Rebuilding and Planning Ahead
Experts are only at the early stages of grasping the magnitude of extreme weather on cancer care and developing strategies to curtail care gaps and potential harm to patients, said Katie Lichter, MD, a radiation oncologist at the University of California San Francisco, who studies extreme weather and cancer treatment.
“How does it impact health care delivery services at every step, from prevention to screening to treatment and survivorship?” Lichter asked. “We’re just starting to understand and to even quantify that,” she said, which included identifying patients who are most vulnerable. She worries, in particular, about patients living in rural areas who already travel longer distances and often face more difficulties accessing care.
The gap between research and reality still looms large. A recent analysis, led by Lichter, looked at 176 California radiation oncology clinics and found that all of them were located within 25 miles of a wildfire that had occurred within the prior 5 years. Yet among the 51 clinics that responded to a 2022 survey,just 47% reported that their clinic had a wildfire emergency preparedness plan.
The American Cancer Society does provide some guidance on how patients can prepare for a weather-related crisis, including having extra supplies of medications or special equipment on hand.
Still, providers are often in reaction mode when extreme weather strikes.
Without adequate clean water after Helene, leaders at Palmeri’s practice moved swiftly, purchasing 40,000-50,000 bottles of water and bringing in porta potties from elsewhere.
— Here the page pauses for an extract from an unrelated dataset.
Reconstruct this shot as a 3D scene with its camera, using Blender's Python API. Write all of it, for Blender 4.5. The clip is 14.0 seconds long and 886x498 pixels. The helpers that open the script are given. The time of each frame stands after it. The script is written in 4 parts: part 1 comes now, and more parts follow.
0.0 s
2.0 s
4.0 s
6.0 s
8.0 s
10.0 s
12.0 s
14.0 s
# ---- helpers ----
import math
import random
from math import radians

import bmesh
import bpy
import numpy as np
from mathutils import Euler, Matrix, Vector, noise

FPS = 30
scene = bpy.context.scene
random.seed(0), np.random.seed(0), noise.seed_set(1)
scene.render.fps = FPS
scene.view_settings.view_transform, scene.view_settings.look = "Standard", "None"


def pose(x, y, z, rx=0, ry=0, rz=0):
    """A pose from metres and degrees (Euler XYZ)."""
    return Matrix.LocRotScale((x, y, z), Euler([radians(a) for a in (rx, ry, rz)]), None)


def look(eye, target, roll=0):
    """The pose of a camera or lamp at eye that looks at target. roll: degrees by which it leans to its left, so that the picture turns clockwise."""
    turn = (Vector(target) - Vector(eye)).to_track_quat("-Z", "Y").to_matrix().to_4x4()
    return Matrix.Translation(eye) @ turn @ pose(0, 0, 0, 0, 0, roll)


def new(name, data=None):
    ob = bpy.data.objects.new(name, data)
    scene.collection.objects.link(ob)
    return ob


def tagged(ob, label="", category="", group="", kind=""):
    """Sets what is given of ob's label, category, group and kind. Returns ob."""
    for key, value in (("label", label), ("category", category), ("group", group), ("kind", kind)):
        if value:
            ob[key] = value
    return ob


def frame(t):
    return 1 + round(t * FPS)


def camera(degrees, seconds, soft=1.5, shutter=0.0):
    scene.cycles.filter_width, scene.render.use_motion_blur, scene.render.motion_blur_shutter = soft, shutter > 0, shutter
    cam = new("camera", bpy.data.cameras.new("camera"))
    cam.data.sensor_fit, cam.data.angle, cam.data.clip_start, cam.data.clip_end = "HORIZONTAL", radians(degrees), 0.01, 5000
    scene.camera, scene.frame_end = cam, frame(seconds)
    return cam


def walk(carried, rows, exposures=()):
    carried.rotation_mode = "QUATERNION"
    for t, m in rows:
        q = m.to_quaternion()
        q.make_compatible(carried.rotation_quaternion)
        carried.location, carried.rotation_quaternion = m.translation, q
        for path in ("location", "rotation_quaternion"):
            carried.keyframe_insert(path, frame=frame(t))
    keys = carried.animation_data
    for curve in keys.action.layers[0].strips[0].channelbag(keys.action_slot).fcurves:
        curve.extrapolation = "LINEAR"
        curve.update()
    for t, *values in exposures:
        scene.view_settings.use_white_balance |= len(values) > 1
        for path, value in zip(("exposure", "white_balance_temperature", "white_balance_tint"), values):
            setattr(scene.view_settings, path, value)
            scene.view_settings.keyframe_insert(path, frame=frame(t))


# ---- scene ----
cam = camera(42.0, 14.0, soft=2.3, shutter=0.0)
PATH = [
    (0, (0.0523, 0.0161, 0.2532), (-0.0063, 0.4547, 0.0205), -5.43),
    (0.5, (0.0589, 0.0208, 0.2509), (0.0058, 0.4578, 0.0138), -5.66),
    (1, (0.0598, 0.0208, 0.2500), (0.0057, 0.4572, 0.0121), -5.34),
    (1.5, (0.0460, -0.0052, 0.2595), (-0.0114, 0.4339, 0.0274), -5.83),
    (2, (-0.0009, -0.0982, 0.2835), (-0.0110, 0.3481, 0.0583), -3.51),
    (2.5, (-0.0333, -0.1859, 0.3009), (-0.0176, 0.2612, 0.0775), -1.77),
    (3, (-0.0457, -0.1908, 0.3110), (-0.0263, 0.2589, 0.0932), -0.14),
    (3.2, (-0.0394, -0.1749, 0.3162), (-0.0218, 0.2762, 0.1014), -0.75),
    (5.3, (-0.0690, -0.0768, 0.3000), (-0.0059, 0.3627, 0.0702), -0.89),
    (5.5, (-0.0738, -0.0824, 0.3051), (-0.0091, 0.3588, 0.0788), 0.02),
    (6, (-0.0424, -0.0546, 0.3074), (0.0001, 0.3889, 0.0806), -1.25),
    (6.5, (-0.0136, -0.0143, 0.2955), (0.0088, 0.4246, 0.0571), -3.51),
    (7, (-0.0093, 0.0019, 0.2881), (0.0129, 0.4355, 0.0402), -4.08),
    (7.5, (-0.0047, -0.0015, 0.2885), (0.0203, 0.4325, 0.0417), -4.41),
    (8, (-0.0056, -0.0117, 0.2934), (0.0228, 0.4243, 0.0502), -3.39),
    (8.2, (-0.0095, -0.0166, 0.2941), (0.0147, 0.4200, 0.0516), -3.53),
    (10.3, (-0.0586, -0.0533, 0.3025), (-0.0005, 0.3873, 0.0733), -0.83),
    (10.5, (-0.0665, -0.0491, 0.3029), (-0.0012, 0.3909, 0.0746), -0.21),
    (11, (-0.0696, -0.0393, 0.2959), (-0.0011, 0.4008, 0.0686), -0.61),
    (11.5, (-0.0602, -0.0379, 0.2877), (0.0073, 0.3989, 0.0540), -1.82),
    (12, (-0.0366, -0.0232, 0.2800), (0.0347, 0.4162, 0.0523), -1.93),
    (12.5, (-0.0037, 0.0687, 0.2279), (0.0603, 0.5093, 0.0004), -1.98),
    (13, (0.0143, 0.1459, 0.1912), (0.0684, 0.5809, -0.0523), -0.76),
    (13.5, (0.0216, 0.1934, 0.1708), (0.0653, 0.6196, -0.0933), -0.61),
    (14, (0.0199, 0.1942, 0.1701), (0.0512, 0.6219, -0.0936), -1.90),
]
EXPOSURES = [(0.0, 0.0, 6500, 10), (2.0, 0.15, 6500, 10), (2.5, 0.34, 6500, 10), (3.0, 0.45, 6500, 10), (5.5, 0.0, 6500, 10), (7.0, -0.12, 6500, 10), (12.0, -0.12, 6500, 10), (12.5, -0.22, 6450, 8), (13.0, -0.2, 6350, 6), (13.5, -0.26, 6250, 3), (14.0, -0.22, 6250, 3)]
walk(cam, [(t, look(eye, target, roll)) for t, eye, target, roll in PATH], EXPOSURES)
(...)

“I think we were able to get things up and going very quickly,” said Palmeri, who noted that full services resumed about 10 days after the storm. “For most patients, missing a week of treatment would not do a disservice to their well-being or outcome.”
Going forward, to provide a more comprehensive strategy, Lichter is working with colleagues to develop clinical tool kits to help oncology practices and patients prepare for severe weather events, such as outlining backup treatment contingency plans, ensuring early medication refills, and boosting communication with patient alert systems.
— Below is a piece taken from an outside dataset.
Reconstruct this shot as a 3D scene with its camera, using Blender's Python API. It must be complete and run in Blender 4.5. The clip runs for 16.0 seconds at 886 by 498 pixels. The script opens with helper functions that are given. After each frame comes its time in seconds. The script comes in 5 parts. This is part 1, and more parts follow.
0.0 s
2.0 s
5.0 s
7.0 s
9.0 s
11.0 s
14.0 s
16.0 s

Clinicians are also implementing their own strategies. To limit communication gaps during power outages, Palmeri said that, since Helene, his practice has made sure that their clinic sites, physicians, and other key people now have cell phone service through satellite via Starlink.
“No one has phone books anymore,” he said, so cancer clinicians should keep crucial contact information on paper, such as details about businesses that distribute water and porta potties, given that online searches may not be feasible.
Clinicians should also advise patients to keep a hard copy of recent medical findings handy, including medications and lab results, in case they arrive at an emergency room far from home and physicians can’t access their electronic health record, Bernicker said.
When there is enough advance warning of an approaching weather event, clinicians can help patients keep at least a week’s worth of medication on hand for symptom-related issues, such as nausea or pain, as well as antibiotics so patients don’t have to seek out emergency care during the crisis, Bernicker said. However, Bernicker noted, some insurers may be reluctant to fill certain prescriptions in advance, like those for opioids.
Making headway on more robust preparedness strategies may be slowed. As of March, the National Institutes of Health will no longer fund research about the health effects of climate change.
Bernicker hoped that such cutbacks would be rolled back. What’s on the line, he stressed, is maintaining the highest quality of care for patients with cancer.
“We really are in a golden age of oncology therapeutics,” he said. “We have patients living longer than anyone would have predicted 20 or 25 years ago. But all those advances are contingent on people having access to their centers and not having that interrupted.”